November 15 I Thursday
Ezekiel 1-2
Hebrews 11:1-19
“It seemed good to the Holy Spirit and to us not to burden you with anything beyond the following requirements…” —Acts 15:28
In Acts 15, the council in Jerusalem concluded that Jesus is the only way to salvation. Peter argued against the necessity of circumcision and the Law, “Why do you try to test God by putting on the necks of Gentiles a yoke that neither we nor our ancestors have been able to bear?” (Acts 15:10). In other words, does the law bring us into liberty? Does it encourage us to live? No, it is a yoke that reveals our utter inability to keep the Law
and our need for Christ.
It may seem odd, then, that after reaching this conclusion, James proposed sending out letters instructing Gentiles to “abstain from food sacrificed to idols, from blood, from the meat of strangled animals and from sexual immorality” (Acts 15:29). What is going on here? Is James imposing a lesser law? Are these rules a revised code of conduct that secure salvation?

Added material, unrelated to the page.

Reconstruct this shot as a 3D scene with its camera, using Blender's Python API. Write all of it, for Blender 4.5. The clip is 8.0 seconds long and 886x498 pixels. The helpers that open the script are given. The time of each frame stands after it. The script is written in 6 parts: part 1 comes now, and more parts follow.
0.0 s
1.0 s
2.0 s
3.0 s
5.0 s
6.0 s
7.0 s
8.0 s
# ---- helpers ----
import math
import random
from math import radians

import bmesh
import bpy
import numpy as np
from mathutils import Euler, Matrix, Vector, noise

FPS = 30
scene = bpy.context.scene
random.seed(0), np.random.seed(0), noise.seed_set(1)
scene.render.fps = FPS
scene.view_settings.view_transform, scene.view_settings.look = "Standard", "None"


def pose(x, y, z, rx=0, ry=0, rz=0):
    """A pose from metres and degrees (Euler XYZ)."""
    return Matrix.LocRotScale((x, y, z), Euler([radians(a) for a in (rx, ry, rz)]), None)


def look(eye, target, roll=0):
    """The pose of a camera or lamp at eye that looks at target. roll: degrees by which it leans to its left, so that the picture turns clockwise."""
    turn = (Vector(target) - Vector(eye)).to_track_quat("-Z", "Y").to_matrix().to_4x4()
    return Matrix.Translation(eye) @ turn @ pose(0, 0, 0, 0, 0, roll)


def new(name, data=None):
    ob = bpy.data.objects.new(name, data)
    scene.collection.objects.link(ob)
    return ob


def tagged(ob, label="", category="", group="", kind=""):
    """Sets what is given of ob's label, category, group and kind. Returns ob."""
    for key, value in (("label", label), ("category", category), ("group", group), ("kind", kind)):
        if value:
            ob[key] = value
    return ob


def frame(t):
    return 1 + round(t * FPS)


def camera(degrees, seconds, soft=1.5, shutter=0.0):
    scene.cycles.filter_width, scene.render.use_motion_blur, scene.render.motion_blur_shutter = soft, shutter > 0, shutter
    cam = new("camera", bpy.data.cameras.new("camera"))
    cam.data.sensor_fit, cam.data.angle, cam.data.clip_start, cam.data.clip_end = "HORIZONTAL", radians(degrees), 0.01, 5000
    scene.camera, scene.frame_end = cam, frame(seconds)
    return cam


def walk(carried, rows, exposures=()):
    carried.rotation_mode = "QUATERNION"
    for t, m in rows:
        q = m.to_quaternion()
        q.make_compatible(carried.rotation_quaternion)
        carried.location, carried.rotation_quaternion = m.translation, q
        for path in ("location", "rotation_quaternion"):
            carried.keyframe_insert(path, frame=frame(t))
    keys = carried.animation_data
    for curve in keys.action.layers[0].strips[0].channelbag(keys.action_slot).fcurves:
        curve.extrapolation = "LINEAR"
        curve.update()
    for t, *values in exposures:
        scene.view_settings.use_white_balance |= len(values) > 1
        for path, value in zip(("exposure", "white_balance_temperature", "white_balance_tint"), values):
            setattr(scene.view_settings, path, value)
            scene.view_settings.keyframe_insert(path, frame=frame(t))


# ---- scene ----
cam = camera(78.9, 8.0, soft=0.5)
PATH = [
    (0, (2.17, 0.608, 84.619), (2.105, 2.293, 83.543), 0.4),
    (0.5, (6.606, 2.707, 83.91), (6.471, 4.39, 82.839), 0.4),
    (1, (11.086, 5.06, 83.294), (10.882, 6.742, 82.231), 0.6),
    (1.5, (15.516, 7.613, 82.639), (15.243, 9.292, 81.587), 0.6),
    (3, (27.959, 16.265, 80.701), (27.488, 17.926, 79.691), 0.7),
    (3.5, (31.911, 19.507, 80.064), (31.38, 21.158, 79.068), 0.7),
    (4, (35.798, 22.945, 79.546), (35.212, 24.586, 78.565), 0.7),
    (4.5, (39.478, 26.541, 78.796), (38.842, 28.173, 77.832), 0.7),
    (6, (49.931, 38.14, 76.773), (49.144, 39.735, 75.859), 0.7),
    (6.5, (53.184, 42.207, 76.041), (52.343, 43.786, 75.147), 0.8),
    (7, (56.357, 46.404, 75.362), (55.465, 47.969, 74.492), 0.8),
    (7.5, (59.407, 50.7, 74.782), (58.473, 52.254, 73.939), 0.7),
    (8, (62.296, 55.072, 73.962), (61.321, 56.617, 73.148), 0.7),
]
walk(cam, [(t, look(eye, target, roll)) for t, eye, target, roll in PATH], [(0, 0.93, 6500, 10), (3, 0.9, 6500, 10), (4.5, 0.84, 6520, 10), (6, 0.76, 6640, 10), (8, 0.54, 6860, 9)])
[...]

Absolutely not! What James is acknowledging is that for Jewish believers, it was a huge thing to give up the Law. It could not have been easy to suddenly shake off rules, rituals and traditions around things they had been convinced their whole lives were sins. The Jewish eating laws provide a great example. Though there was nothing inherently wrong with eating meat that had been sacrificed to idols, it would have plagued a Jewish conscience to sit at a table with Gentiles who do so.
As a result, James includes these four instructions as a cultural concession so that Jews and Gentiles could have fellowship together. He asks Gentiles to give up things that were not necessarily wrong in themselves but were causing their Jewish brothers and sisters to stumble. James was not instituting a theological treatise for the conduct of believers; he was making a concession so the church of Jesus Christ could demonstrate unity.

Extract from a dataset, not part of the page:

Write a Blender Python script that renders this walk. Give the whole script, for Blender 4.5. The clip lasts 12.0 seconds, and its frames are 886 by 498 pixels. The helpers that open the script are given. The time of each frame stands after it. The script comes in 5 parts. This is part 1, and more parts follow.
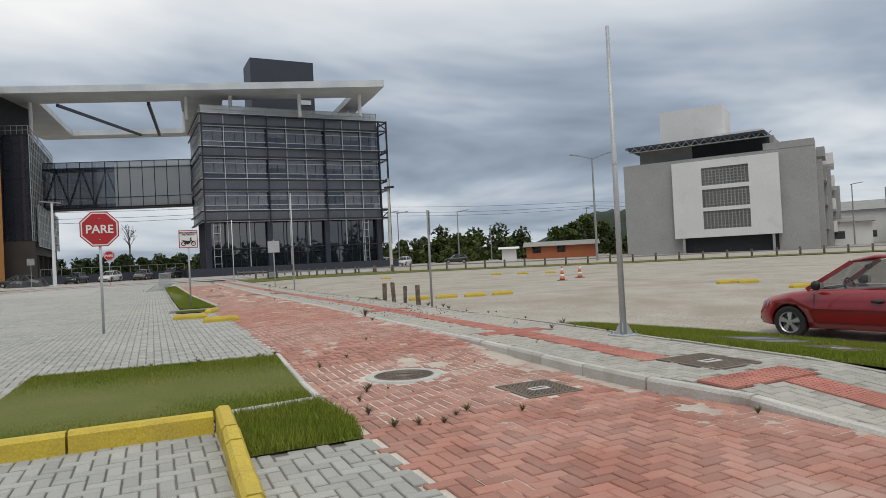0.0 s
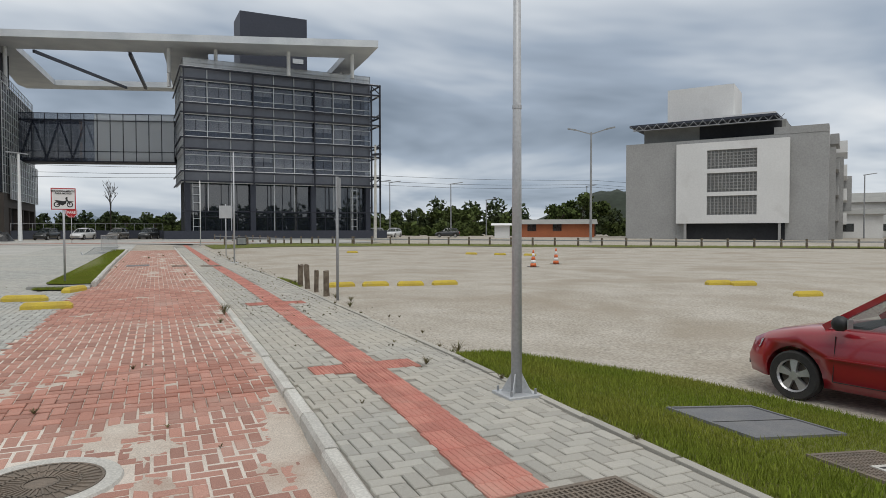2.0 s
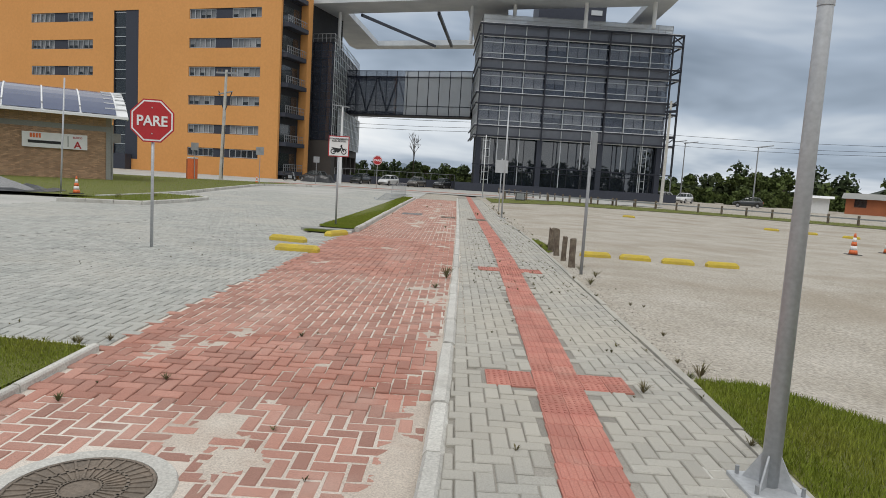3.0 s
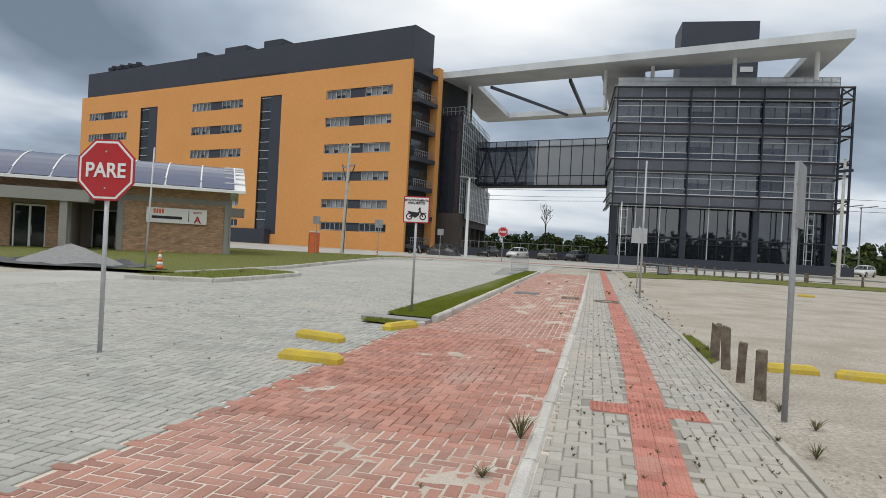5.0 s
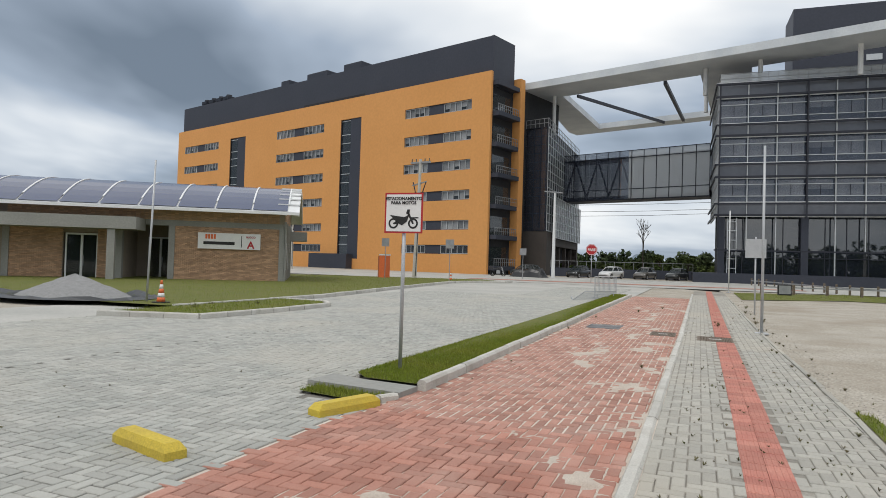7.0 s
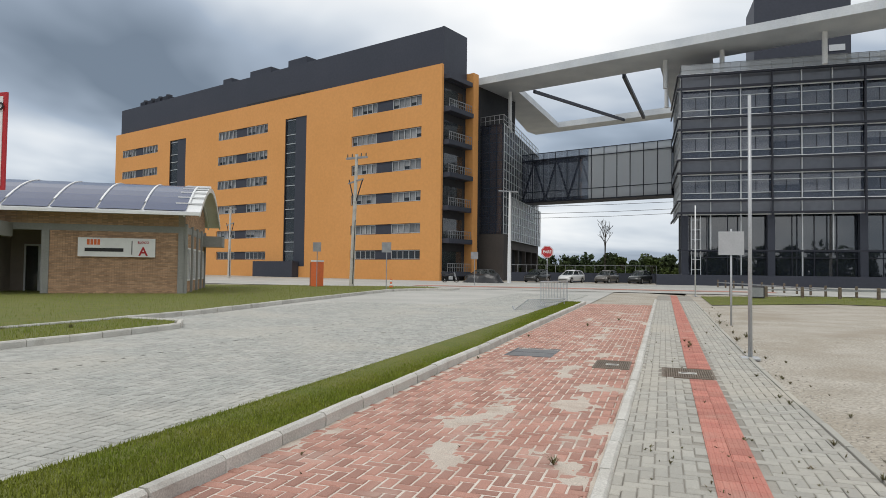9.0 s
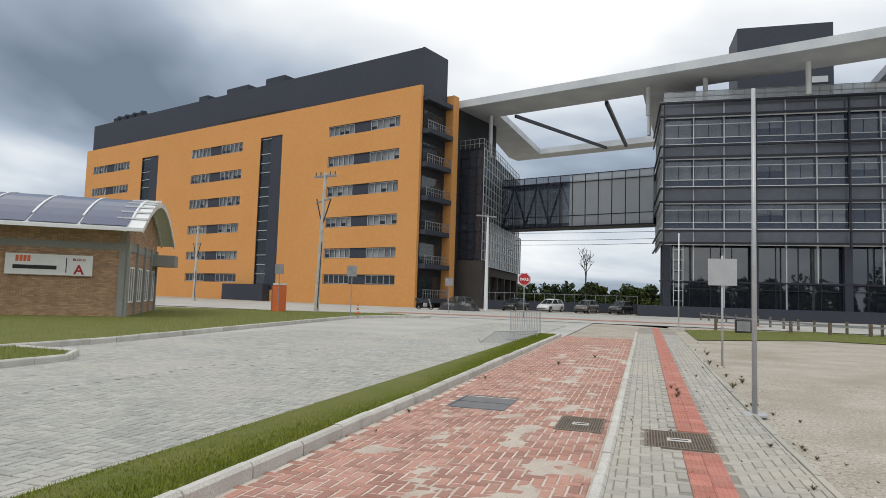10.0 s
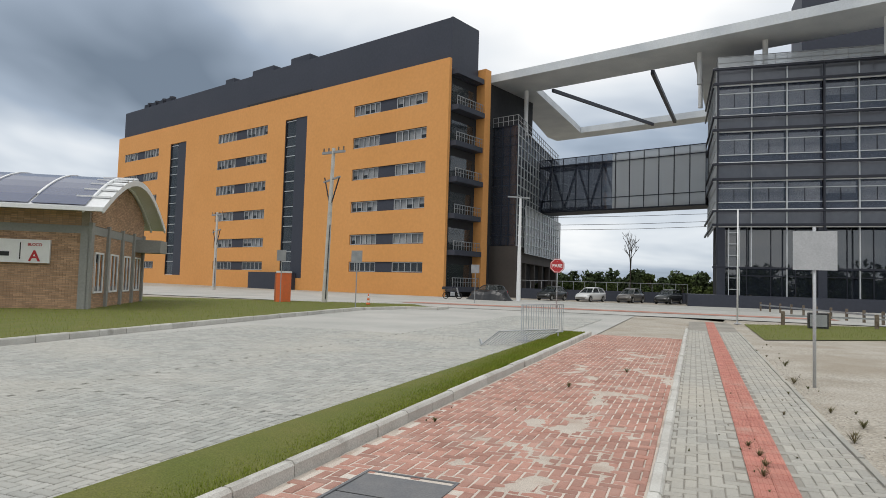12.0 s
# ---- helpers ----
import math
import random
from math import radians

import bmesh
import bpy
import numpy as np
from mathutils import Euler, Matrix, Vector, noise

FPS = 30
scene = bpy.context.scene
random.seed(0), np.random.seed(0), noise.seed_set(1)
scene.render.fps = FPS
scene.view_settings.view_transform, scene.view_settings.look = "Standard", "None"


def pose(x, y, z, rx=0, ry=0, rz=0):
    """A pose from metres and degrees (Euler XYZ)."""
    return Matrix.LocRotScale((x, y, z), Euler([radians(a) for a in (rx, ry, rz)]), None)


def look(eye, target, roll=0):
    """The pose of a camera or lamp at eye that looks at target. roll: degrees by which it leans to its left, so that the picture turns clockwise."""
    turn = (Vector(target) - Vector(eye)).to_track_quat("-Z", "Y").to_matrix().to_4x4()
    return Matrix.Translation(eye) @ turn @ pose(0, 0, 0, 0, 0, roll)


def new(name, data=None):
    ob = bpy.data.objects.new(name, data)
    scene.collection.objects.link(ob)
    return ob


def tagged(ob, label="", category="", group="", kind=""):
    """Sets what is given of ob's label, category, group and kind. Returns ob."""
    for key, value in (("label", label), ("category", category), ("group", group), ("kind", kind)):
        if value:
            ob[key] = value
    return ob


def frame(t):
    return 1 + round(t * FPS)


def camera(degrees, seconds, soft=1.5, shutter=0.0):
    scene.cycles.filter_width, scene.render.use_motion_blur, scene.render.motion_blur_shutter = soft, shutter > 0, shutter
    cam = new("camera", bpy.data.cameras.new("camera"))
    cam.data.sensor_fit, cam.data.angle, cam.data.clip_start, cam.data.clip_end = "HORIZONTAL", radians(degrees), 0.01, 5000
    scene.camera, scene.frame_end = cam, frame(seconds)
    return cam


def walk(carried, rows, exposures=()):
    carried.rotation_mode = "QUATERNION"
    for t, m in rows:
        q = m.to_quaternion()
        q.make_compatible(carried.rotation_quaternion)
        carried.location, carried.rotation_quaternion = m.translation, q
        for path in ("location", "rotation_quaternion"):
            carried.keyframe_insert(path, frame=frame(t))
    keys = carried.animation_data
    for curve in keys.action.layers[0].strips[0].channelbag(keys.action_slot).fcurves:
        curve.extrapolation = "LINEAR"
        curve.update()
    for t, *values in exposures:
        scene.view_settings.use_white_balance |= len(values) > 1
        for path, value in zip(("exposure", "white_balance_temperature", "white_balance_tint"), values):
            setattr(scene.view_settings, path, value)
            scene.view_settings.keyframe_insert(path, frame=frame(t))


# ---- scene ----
cam = camera(68.8, 12.0, soft=0.6)
PATH = [
    (0, (-0.842, -0.787, 1.269), (-0.019, 1.036, 1.297), -2.9),
    (0.5, (0.056, 0.142, 1.27), (0.997, 1.903, 1.379), -1.0),
    (1, (0.9, 0.712, 1.319), (1.826, 2.484, 1.363), 0.2),
    (1.5, (1.769, 1.296, 1.437), (2.659, 3.085, 1.371), -0.3),
    (2, (2.537, 1.898, 1.454), (3.348, 3.725, 1.396), -0.1),
    (2.5, (3.164, 2.663, 1.448), (3.668, 4.596, 1.371), 5.2),
    (3, (3.655, 3.468, 1.538), (3.628, 5.457, 1.327), 3.5),
    (3.5, (3.869, 4.621, 1.595), (3.486, 6.583, 1.536), 2.7),
    (5.5, (4.15, 9.452, 1.526), (3.662, 11.392, 1.516), 2.6),
    (6, (4.21, 10.704, 1.484), (3.636, 12.62, 1.465), 1.2),
    (6.5, (4.299, 12.078, 1.563), (3.664, 13.974, 1.586), 1.4),
    (7, (4.246, 13.501, 1.607), (3.507, 15.359, 1.651), 1.7),
    (7.5, (4.248, 14.874, 1.573), (3.605, 16.766, 1.662), 0.1),
    (9.5, (4.249, 20.51, 1.586), (3.609, 22.404, 1.647), 1.0),
    (10, (4.209, 21.819, 1.604), (3.613, 23.722, 1.753), 1.8),
    (10.5, (4.233, 23.199, 1.551), (3.548, 25.076, 1.641), 3.3),
    (11, (4.189, 24.451, 1.657), (3.619, 26.367, 1.706), 3.2),
    (11.5, (4.197, 25.755, 1.667), (3.501, 27.626, 1.79), 3.8),
    (12, (4.143, 27.07, 1.7), (3.417, 28.93, 1.808), 1.7),
]
walk(cam, [(t, look(eye, target, roll)) for t, eye, target, roll in PATH], [(0, -0.2), (1.5, -0.2), (3.0, -0.05), (5.5, 0.0), (12, 0.02)])

# ---- world and light ----
world = bpy.data.worlds.new("overcast_sky")
scene.world = world
world.use_nodes = True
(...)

Addressing a similar issue, Paul writes, “If what I eat causes my brother or sister to fall into sin, I will never eat meat again, so that I will not cause them to fall” (1 Corinthians 8:13). As Christ’s church, we should be striving for unity, but we often break unity when we stubbornly hold to our convictions on non-essential matters. If a believer is conscience-stricken by a certain practice in our Christianity, the compassionate thing to do is forsake that practice for their sake. This is not a matter of right and wrong or following laws. We are saved by faith in Christ alone, but as an outpouring of the grace He first showed us, we may sometimes
have to concede certain practices so the body of Christ might be built up in unity.
Prayer: Lord Jesus, reveal to me to any practices in my life that are causing a fellow believer to stumble and grant me a compassionate spirit to stop that practice for their sake. Thank You, God.